Merge branch 'feature/binders' into 'master'

Proofs about binders

See merge request iris/stdpp!83

theories/binders.v

@@ -21,29 +21,50 @@ Instance binder_inhabited : Inhabited binder := populate BAnon.
 Instance binder_countable : Countable binder.
 Proof.
  refine (inj_countable'
-   (λ mx, match mx with BAnon => None | BNamed x => Some x end)
-   (λ mx, match mx with None => BAnon | Some x => BNamed x end) _); by intros [].
+   (λ b, match b with BAnon => None | BNamed s => Some s end)
+   (λ b, match b with None => BAnon | Some s => BNamed s end) _); by intros [].
 Qed.
 
-(** The functions [cons_binder mx X] and [app_binder mxs X] are typically used
-to collect the free variables of an expression.
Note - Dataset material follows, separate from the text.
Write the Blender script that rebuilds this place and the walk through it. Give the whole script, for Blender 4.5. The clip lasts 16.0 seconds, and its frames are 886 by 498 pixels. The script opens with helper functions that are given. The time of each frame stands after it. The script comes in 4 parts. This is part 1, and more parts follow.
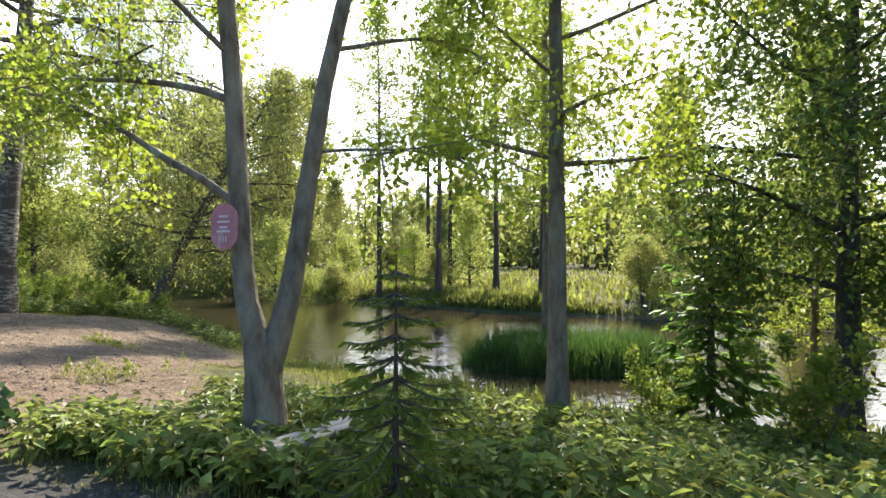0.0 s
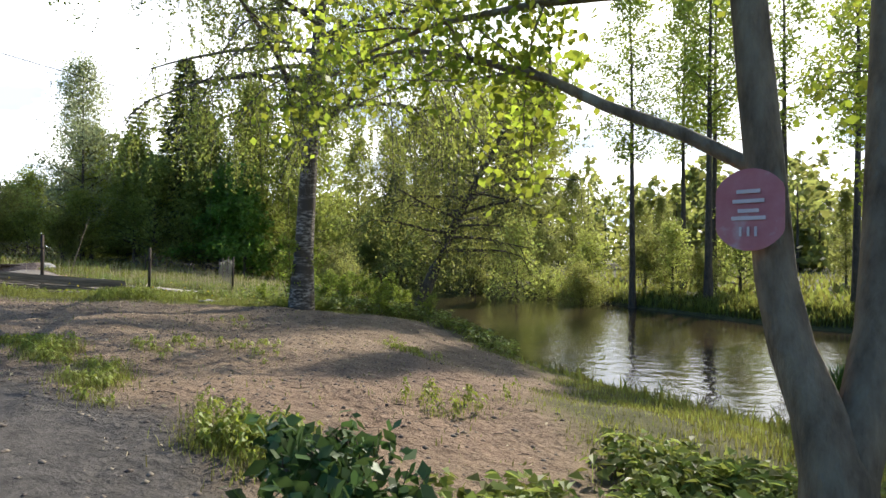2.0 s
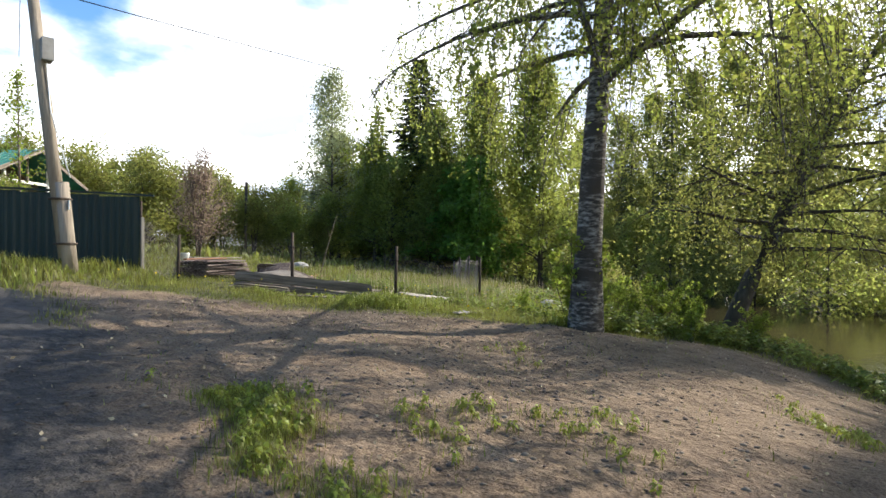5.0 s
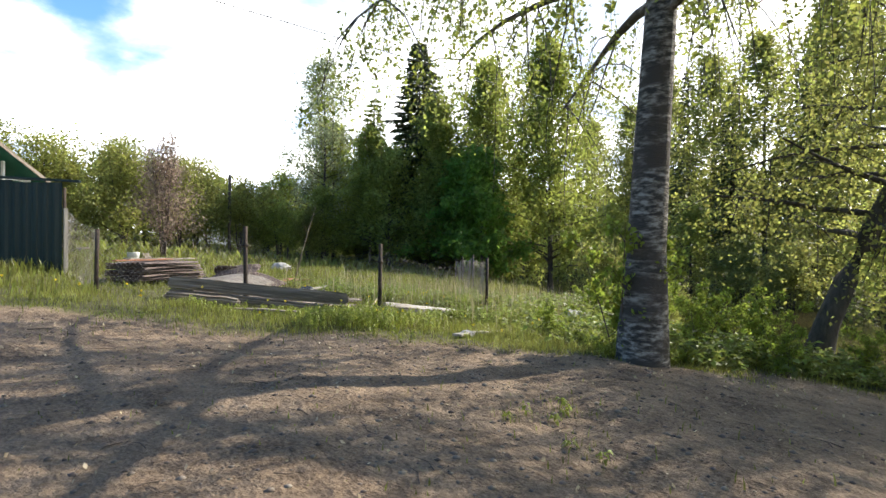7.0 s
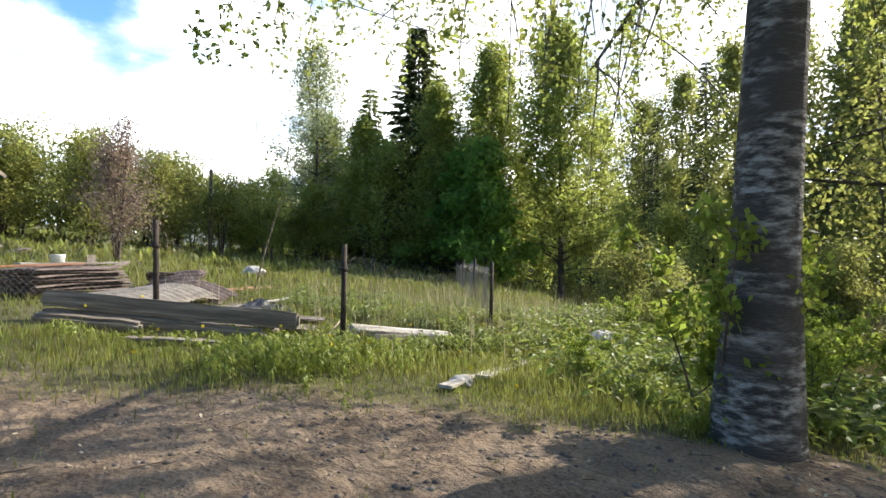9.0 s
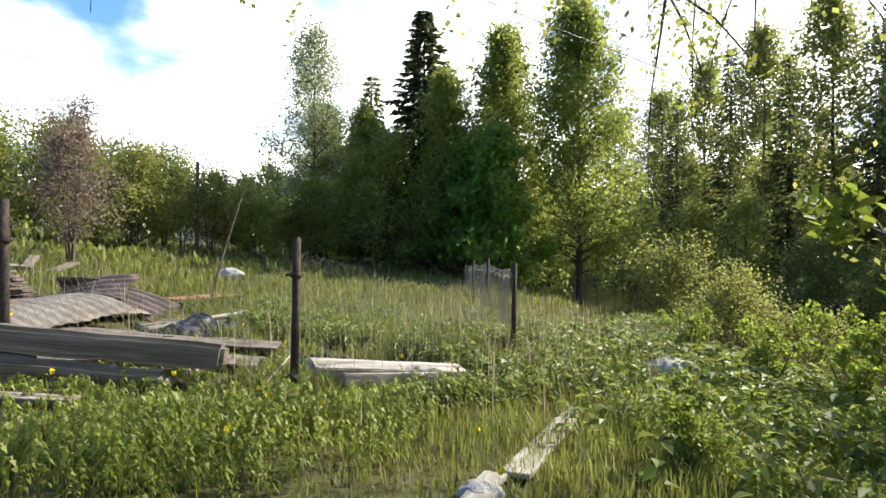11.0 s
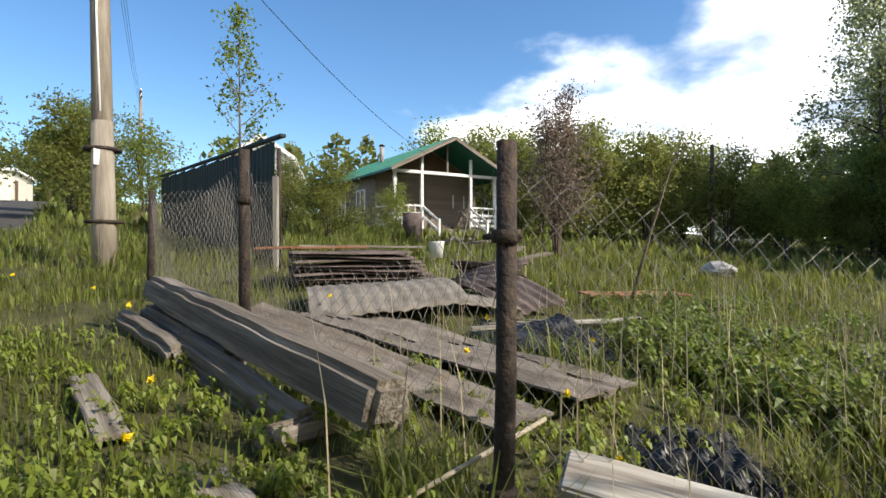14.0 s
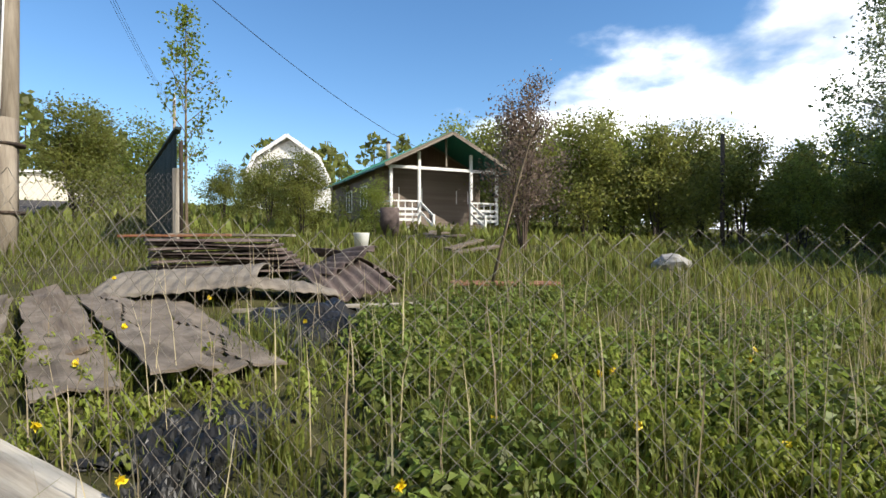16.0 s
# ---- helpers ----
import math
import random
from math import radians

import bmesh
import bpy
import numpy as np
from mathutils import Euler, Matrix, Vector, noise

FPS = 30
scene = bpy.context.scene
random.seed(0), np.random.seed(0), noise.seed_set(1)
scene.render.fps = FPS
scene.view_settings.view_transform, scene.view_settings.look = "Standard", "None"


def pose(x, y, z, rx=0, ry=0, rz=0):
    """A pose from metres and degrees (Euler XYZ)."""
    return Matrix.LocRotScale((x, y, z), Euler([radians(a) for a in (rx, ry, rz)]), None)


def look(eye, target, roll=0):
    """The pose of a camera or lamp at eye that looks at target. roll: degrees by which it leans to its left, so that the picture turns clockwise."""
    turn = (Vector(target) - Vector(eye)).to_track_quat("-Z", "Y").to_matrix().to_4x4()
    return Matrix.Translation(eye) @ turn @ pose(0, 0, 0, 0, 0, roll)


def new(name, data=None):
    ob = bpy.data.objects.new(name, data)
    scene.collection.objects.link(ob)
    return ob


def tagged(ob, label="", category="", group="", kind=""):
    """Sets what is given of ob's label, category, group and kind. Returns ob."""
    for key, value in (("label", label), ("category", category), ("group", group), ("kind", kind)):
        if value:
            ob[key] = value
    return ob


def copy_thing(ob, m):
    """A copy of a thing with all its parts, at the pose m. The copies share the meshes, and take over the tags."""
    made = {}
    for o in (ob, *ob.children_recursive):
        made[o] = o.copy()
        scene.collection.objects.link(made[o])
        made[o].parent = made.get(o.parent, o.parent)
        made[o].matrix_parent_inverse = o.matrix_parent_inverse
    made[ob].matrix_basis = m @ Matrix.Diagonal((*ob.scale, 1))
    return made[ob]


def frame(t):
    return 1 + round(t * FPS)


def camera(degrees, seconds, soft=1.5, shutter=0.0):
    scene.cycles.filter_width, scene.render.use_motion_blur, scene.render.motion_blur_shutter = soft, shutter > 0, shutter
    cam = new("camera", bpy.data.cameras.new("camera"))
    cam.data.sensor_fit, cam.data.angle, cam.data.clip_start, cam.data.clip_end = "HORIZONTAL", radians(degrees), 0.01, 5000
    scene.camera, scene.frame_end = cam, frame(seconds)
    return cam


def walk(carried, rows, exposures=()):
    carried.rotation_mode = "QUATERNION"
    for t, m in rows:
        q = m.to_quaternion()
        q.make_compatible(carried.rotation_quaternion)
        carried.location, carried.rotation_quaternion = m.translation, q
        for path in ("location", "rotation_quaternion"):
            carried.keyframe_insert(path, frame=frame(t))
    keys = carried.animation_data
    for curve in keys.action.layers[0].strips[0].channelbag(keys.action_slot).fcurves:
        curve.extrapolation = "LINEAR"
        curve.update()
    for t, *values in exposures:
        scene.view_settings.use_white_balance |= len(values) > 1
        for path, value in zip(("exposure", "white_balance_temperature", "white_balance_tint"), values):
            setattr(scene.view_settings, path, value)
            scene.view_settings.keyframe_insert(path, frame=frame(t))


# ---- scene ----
cam = camera(77.6, 16.0)
METRES, EYE, TILT, LEAN, TURN = 20.0, 1.3, 1.77, 1.77, 0.0
ROWS = [
    (0.0, 0.0, 0.0, 0.0, 0.05, -1.33, -1.97),
    (0.5, -0.0234, 0.0186, -0.0015, 4.83, -1.48, -1.77),
    (1.0, -0.048, 0.0372, -0.0034, 10.0, -1.71, -1.7),
    (1.5, -0.0717, 0.0557, -0.0049, 14.68, -1.8, -1.52),
    (2.0, -0.097, 0.0737, -0.0047, 21.77, -2.03, -1.25),
    (2.5, -0.1232, 0.0913, -0.0056, 28.19, -2.13, -1.03),
    (3.0, -0.151, 0.1074, -0.0078, 34.69, -2.24, -0.84),
    (3.5, -0.1788, 0.1229, -0.0092, 38.56, -2.22, -0.7),
    (4.0, -0.2063, 0.1397, -0.0097, 42.28, -2.3, -0.55),
    (4.5, -0.2292, 0.1619, -0.0119, 43.46, -2.32, -0.34),
    (7.0, -0.345, 0.2908, -0.0196, 43.92, -2.54, -0.15),
    (7.5, -0.3672, 0.317, -0.0213, 44.27, -2.5, -0.16),
    (8.0, -0.3908, 0.3454, -0.0228, 44.33, -2.54, -0.11),
    (8.5, -0.4113, 0.3698, -0.0232, 44.35, -2.47, -0.16),
    (11.0, -0.5154, 0.4829, -0.0319, 45.17, -2.41, -0.07),
    (11.5, -0.5419, 0.4968, -0.0346, 49.65, -2.44, 0.04),
    (12.0, -0.5635, 0.5144, -0.0379, 61.64, -2.38, 0.66),
    (12.5, -0.5855, 0.533, -0.0425, 76.57, -2.16, 1.32),
    (13.0, -0.6035, 0.5554, -0.0467, 87.33, -1.78, 1.77),
    (13.5, -0.6191, 0.5801, -0.0508, 94.62, -1.52, 2.12),
    (14.0, -0.6285, 0.6026, -0.0518, 98.45, -1.3, 2.17),
    (14.5, -0.6345, 0.6289, -0.0542, 102.51, -1.09, 2.31),
    (15.0, -0.6397, 0.6567, -0.0572, 104.12, -1.08, 2.42),
    (15.5, -0.6469, 0.6874, -0.0608, 104.29, -1.07, 2.44),
    (16.0, -0.6546, 0.7148, -0.0631, 103.98, -1.21, 2.36),
]
walk(cam, [(t, pose(0, 0, EYE, TILT, LEAN, TURN) @ pose(METRES * x, METRES * y, METRES * z, 90 + pitch, roll, yaw)) for t, x, y, z, yaw, pitch, roll in ROWS],
     exposures=((0.0, 1.6), (0.6, 1.26), (1.5, 1.1), (3.0, 0.95), (4.5, 1.02), (7.0, 1.24), (8.5, 1.28), (11.5, 1.18), (13.0, 0.76), (16.0, 0.58)))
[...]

Here [X] is the current list of
-free variables, and [mx], respectively [mxs], are the binders that are being
+(** The functions [cons_binder b ss] and [app_binder bs ss] are typically used
+to collect the free variables of an expression. Here [ss] is the current list of
+free variables, and [b], respectively [bs], are the binders that are being
 added. *)
-Definition cons_binder (mx : binder) (X : list string) : list string :=
-  match mx with BAnon => X | BNamed x => x :: X end.
+Definition cons_binder (b : binder) (ss : list string) : list string :=
+  match b with BAnon => ss | BNamed s => s :: ss end.
 Infix ":b:" := cons_binder (at level 60, right associativity).
-Fixpoint app_binder (mxs : list binder) (X : list string) : list string :=
-  match mxs with [] => X | b :: mxs => b :b: app_binder mxs X end.
+Fixpoint app_binder (bs : list binder) (ss : list string) : list string :=
+  match bs with [] => ss | b :: bs => b :b: app_binder bs ss end.
 Infix "+b+" := app_binder (at level 60, right associativity).
 
-Instance set_unfold_cons_binder x mx X P :
-  SetUnfoldElemOf x X P → SetUnfoldElemOf x (mx :b: X) (BNamed x = mx ∨ P).
+Instance set_unfold_cons_binder s b ss P :
+  SetUnfoldElemOf s ss P → SetUnfoldElemOf s (b :b: ss) (BNamed s = b ∨ P).
 Proof.
-  constructor. rewrite <-(set_unfold (x ∈ X) P).
-  destruct mx; simpl; rewrite ?elem_of_cons; naive_solver.
+  constructor. rewrite <-(set_unfold (s ∈ ss) P).
+  destruct b; simpl; rewrite ?elem_of_cons; naive_solver.
 Qed.
-Instance set_unfold_app_binder x mxl X P :
-  SetUnfoldElemOf x X P → SetUnfoldElemOf x (mxl +b+ X) (BNamed x ∈ mxl ∨ P).
+Instance set_unfold_app_binder s bs ss P Q :
+  SetUnfoldElemOf (BNamed s) bs P → SetUnfoldElemOf s ss Q →
+  SetUnfoldElemOf s (bs +b+ ss) (P ∨ Q).
 Proof.
-  constructor. rewrite <-(set_unfold (x ∈ X) P). induction mxl; set_solver.
+  intros HinP HinQ.
+  constructor. rewrite <-(set_unfold (s ∈ ss) Q), <-(set_unfold (BNamed s ∈ bs) P).
+  clear HinP HinQ.
+  induction bs; set_solver.
+Qed.
+
+Lemma app_binder_named ss1 ss2 : (BNamed <$> ss1) +b+ ss2 = ss1 ++ ss2.
+Proof. induction ss1; by f_equal/=. Qed.
+
+Lemma app_binder_snoc bs s ss : bs +b+ (s :: ss) = (bs ++ [BNamed s]) +b+ ss.
+Proof. induction bs; by f_equal/=. Qed.
+
+Instance cons_binder_Permutation b : Proper ((≡ₚ) ==> (≡ₚ)) (cons_binder b).
+Proof. intros ss1 ss2 Hss. destruct b; csimpl; by rewrite Hss. Qed.
+
+Instance app_binder_Permutation : Proper ((≡ₚ) ==> (≡ₚ) ==> (≡ₚ)) app_binder.
+Proof.
+  assert (∀ bs, Proper ((≡ₚ) ==> (≡ₚ)) (app_binder bs)).
+  { induction bs as [|[]]; intros ss1 ss2; simpl; by intros ->. }
+  induction 1 as [|[]|[] []|]; intros ss1 ss2 Hss; simpl;
+    first [by eauto using perm_trans|by rewrite 1?perm_swap, Hss].
 Qed.